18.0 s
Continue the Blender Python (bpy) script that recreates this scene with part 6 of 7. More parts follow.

...

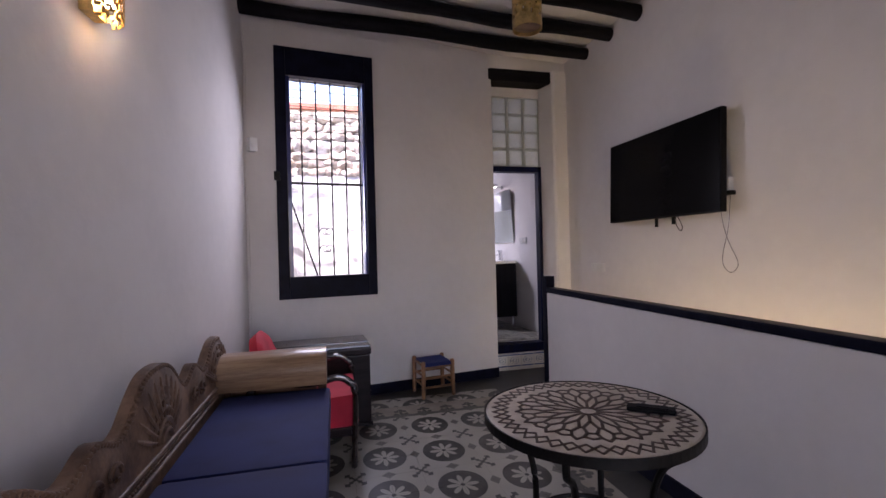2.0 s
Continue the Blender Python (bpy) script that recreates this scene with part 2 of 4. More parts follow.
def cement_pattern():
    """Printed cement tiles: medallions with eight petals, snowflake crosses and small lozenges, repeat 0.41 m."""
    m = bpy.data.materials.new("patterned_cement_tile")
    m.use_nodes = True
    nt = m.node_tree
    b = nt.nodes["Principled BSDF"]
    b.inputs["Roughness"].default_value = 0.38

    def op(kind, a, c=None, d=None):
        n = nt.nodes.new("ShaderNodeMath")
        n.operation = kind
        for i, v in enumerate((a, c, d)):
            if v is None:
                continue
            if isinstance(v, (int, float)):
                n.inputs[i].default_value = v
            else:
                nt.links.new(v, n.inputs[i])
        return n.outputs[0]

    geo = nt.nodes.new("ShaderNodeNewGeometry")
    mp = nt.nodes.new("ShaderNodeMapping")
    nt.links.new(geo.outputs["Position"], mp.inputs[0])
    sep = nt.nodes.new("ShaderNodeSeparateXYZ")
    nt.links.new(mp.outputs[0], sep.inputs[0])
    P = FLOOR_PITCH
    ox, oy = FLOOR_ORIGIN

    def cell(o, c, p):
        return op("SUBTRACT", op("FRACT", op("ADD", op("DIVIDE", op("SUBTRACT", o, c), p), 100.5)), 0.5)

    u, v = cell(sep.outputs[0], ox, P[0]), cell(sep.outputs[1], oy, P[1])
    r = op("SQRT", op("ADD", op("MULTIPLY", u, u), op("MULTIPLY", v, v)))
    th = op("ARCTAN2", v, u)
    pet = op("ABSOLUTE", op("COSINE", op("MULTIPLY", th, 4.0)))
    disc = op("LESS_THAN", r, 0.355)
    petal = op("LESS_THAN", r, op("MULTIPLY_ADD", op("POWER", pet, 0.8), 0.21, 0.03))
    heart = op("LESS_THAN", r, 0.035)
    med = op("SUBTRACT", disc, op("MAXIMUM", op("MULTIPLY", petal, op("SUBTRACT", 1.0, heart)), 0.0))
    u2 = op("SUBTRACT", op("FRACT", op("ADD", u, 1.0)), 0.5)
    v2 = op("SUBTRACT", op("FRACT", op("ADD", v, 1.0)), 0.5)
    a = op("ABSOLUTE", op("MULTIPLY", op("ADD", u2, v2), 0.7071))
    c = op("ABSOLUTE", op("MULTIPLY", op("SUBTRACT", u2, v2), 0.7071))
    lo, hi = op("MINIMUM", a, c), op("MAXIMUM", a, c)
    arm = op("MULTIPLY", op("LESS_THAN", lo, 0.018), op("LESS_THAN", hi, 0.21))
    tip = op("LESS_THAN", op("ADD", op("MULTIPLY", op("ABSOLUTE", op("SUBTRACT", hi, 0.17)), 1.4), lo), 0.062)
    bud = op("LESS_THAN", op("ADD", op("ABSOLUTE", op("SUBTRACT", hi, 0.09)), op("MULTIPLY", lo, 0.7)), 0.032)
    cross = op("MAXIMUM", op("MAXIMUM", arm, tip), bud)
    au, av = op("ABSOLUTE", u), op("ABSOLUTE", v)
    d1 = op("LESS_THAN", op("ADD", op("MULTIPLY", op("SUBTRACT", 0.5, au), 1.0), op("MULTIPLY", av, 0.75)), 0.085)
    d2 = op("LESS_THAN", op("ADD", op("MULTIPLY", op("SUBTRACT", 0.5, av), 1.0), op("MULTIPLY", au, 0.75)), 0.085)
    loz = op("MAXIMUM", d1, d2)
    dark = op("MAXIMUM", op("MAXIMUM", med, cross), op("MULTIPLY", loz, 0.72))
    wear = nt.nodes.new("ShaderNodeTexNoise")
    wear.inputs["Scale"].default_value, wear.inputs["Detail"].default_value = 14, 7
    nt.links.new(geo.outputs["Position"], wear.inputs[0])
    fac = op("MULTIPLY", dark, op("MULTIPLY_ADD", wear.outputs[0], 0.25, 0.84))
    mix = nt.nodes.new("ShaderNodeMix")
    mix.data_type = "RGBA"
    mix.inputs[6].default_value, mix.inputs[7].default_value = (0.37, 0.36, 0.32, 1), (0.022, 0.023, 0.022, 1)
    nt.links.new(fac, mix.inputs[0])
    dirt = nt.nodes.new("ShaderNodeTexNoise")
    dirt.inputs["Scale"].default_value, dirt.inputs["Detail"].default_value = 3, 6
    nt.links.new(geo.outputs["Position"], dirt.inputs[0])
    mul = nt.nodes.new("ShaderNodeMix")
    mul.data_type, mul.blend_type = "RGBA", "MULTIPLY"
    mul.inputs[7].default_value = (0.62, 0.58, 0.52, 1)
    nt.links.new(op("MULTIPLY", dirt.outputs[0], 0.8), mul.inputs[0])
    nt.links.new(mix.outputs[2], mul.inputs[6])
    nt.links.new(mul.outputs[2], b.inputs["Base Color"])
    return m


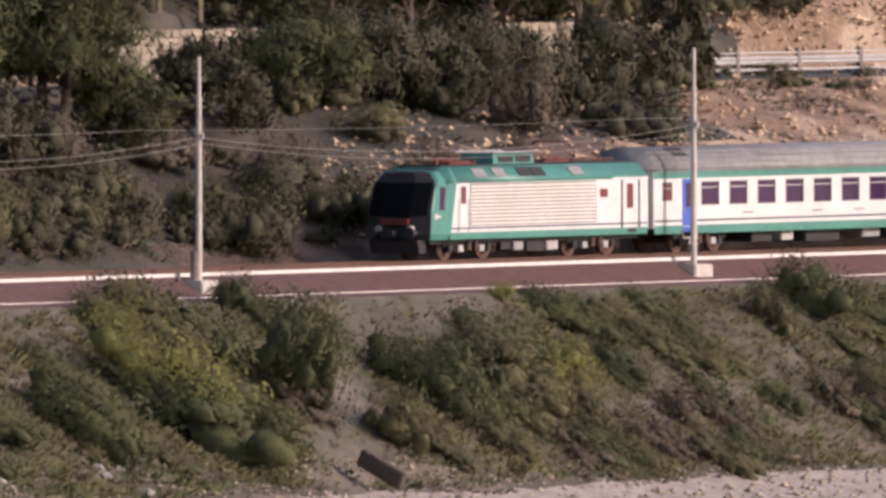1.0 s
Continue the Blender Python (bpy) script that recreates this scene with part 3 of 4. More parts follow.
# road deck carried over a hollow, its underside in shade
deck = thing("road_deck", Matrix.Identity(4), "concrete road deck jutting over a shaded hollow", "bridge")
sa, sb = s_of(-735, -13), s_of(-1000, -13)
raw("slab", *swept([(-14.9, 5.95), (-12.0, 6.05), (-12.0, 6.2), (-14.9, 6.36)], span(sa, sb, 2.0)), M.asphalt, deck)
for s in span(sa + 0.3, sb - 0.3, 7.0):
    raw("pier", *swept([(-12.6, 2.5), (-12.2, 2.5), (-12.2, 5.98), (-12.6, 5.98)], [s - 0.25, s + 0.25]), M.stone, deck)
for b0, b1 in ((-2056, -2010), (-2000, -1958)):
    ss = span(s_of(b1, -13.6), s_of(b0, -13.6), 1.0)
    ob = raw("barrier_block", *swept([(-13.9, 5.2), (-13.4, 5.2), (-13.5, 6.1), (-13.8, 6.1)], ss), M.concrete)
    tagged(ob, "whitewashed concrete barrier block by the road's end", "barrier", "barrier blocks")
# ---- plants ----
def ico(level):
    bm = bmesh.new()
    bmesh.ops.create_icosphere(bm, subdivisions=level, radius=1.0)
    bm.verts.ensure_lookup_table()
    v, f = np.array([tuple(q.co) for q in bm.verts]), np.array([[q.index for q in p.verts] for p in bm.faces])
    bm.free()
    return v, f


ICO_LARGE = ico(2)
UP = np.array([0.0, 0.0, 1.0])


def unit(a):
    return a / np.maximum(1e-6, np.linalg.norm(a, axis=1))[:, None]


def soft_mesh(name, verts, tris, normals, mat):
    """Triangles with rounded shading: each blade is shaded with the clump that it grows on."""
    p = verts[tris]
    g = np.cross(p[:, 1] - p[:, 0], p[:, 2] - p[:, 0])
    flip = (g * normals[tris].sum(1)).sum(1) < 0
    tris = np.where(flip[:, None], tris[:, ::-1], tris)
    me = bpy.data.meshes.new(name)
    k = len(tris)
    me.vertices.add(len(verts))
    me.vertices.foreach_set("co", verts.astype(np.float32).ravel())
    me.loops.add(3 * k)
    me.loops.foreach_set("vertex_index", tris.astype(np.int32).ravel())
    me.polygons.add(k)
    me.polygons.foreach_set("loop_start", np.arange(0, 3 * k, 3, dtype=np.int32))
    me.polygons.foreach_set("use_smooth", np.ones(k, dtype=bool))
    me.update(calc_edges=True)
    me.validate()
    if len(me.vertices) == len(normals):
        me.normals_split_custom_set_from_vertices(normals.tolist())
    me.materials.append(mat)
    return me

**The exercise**
List all lines from the entries that include the word "Blender".

**Task solution**
Continue the Blender Python (bpy) script that recreates this scene with part 6 of 7. More parts follow.
Continue the Blender Python (bpy) script that recreates this scene with part 2 of 4. More parts follow.
Continue the Blender Python (bpy) script that recreates this scene with part 3 of 4. More parts follow.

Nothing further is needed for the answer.